Maybe this fad will pass, but given the general novelty-chasing that characterises the beer scene, I’m not getting my hopes up. Can you imagine a winemaker anywhere on this earth proudly saying “Stoked to have made a cheesecake Pinot Noir with bacon and Golden Grahams”? I can’t. And cheese connoisseurs have only scorn for those who foist woefully immature Wensleydale with cranberries on consumers. They know that this bizarre phenomenon distracts from appreciation of the infinitely variable flavours and aromas of actual cheese. Perhaps one day the beer scene will achieve such maturity.

At the risk of developing diabetes, the eager enthusiast could choose from a barrel-aged flat white coffee stout (Left Handed Giant), a maple syrup, coffee and pancakes stout (Pilot) or even an imperial maple blueberry cheesecake stout at 12% (Dugges/Omnipollo). Pilot’s effort tastes of coffee and burnt toast, and they do this sort of thing better than most. For dessert, Northern Monk’s notorious Neapolitan Ice Cream IPA is also available. With almost no aroma beyond a vague milkiness, this does actually taste like Neapolitan ice cream, without the pleasure. It very quickly becomes overpoweringly sweet, and personally I’d rather have the ice cream.

At Põhjala from Tallinn, the lactose has even got into their raspberry Berliner Weisse. Predictably, the resulting drink tastes like a Munch Bunch fruit yoghurt.

Bristol’s Wiper & True have put some thought into their specials and used the festival venue’s heritage as inspiration to brew three biscuit-themed beers. There is a leaflet and everything. I only try one of them: many brewers accidentally make diacetyl bombs, but Wiper & True may be the first to do it deliberately and name it thus. Shortbread Diacetyl Bomb is intended to replicate the buttery flavour of said biscuit. I find it undrinkable, more due to the intense sweetness than the butteriness. It’s certainly educational, especially if you don’t already know what diacetyl tastes like, but the thought strikes me that this would be better set as homework for brewing students rather than inflicted on the public.

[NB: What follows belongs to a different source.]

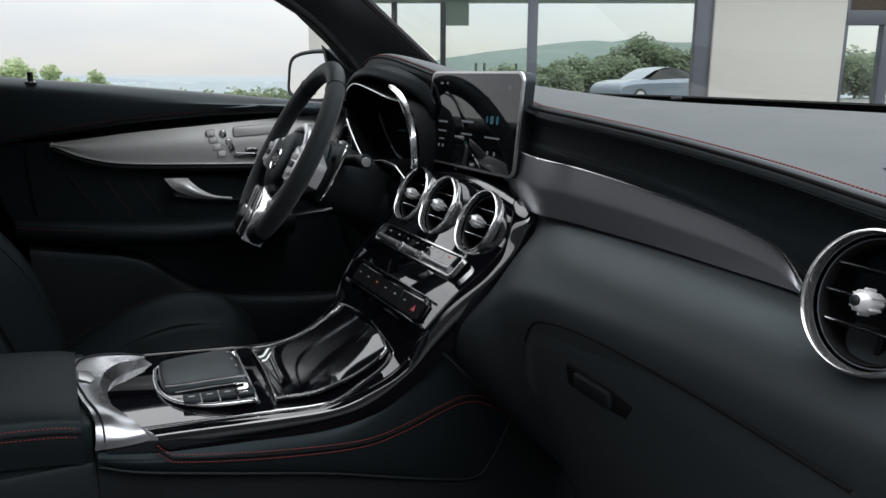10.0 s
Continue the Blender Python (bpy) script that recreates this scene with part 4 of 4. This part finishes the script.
# chrome blade at the inner side of the binnacle
BL = [(0.652, 0.196, 1.117), (0.649, 0.158, 1.100), (0.647, 0.122, 1.070), (0.646, 0.101, 1.038), (0.646, 0.092, 1.002), (0.648, 0.0935, 0.985)]
sheet("chrome_blade", [BL, [(x - 0.006, y - 0.0045 * f, z + 0.003 * f) for (x, y, z), f in zip(BL, (0.05, 0.6, 1.0, 1.1, 0.8, 0.2))], [(x + 0.004, y - 0.0095 * f, z + 0.005 * f) for (x, y, z), f in zip(BL, (0.2, 0.9, 1.1, 0.9, 0.5, 0.15))]], M_CHROME, da, 40, 10, 0.003, "curved chrome blade beside the dials")
sheet("driver_lower_dash", [[(0.735, 0.66, 1.08), (0.71, 0.55, 1.08), (0.70, 0.46, 1.07), (0.70, 0.46, 1.02)], [(0.72, 0.68, 0.98), (0.70, 0.55, 0.97), (0.69, 0.42, 0.97), (0.68, 0.33, 0.965)], [(0.70, 0.68, 0.88), (0.68, 0.55, 0.88), (0.67, 0.35, 0.88), (0.66, 0.15, 0.90)], [(0.74, 0.68, 0.70), (0.72, 0.5, 0.70), (0.71, 0.3, 0.70), (0.70, 0.15, 0.70)], [(0.85, 0.68, 0.55), (0.85, 0.5, 0.55), (0.85, 0.3, 0.55), (0.85, 0.15, 0.55)]], M_PLASTIC, da, 24, 24, -0.01)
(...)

The “normal” beer on offer from Wiper & True is another semi-experiment: a Vermont-style IPA made with English hops, called Returning Ernest. The hops are Ernest, Olicana, Jester and UK Cascade and while these contribute New World-type fruity aromas, particularly pineapple, there’s an underlying texture of “English” woodiness too which is rather pleasant.

Ironically enough, it’s the American brewers who come up with sensible beers. Firestone Walker’s 805, though top-fermented, is what the Cloudwater Helles should be: clean, sweet, without off flavours. Sierra Nevada’s orange IPA sounds gimmicky but the pithy citrus bitterness enhances the beer rather than dominating it. Their Tropicuzu (apparently the only kegs of it in the UK) displays fruity hops and grapefruit zest with a peppery finish. Pretty nice.

It’s telling that one of the less ridiculous beers is a rhubarb and citrus sour. Fallen and Pilot have made it. It’s better than many, but more due to the strong scent of citrus zest than anything else, giving it a kind of adult limeade taste. Fallen’s new-ish double IPA, The Big 1, is nicely pungent, yet oily and sweet, which has become par for the course with such beers, since the staggering amount of hops needed to effectively balance out a gooey 8.5% beer is frankly nonsensical.

As the DJs turn the volume up and the place starts to resemble a goth disco, I decide it’s time to leave. ECBF is certainly doing something that other festivals aren’t, even if it is basically “drink tiny measures of very silly beers that you wouldn’t be able to finish a pint of anyway”; there’s a market for it and it definitely makes a change. I did enjoy myself, much to my surprise. More to the point, the punters who’d forked out to get in seemed to be having a good time too.

Disclosure: The PR company handling the event offered me a free ticket to the Friday evening session. I wouldn’t have gone otherwise. Due to the nature of the ticketing, this also meant that I drank for free all night. You decide for yourself whether you think my judgement is skewed by these facts.


  1. The last time I drank a selection of craft beers I was surprised by how many had lactose in them. It seems to have become the craft brewers crutch.

  2. I would add an edit that Tempest Brewery from Tweedbank were also in attendance (and Scottish). For Edinburgh, it's definitely the best festival we've had of its sort thus far. The scene is also still evolving up here, so I was glad people brought a number of wacky beers as a lot of them don't tend to make it north of the border. While I think there are for sure things that can be improved upon, overall it was a really positive weekend.

    1. The problem with lists is that I always miss one! Thanks for the correction.

  3. I don't think it's a phase so much as a facet - most people are still brewing straightforward pale ales, IPAs lagers, stouts and saisons, and they seem to be the bulk of the offer in most pubs and bars. I suspect that it's just that the novelty dessert beers and suchlike are the ones that brewers draw for when they're off to a festival with a long and heavy beer list and feel the need for something that'll grab the punter's attention and stick in their memory.

  4. Lactose wasn't just used in Milk Stout. William Younger put it in several of their beers, including No. 1 Strong Ale and Double Century Ale. I've also seen it in English Milds in the 1950's.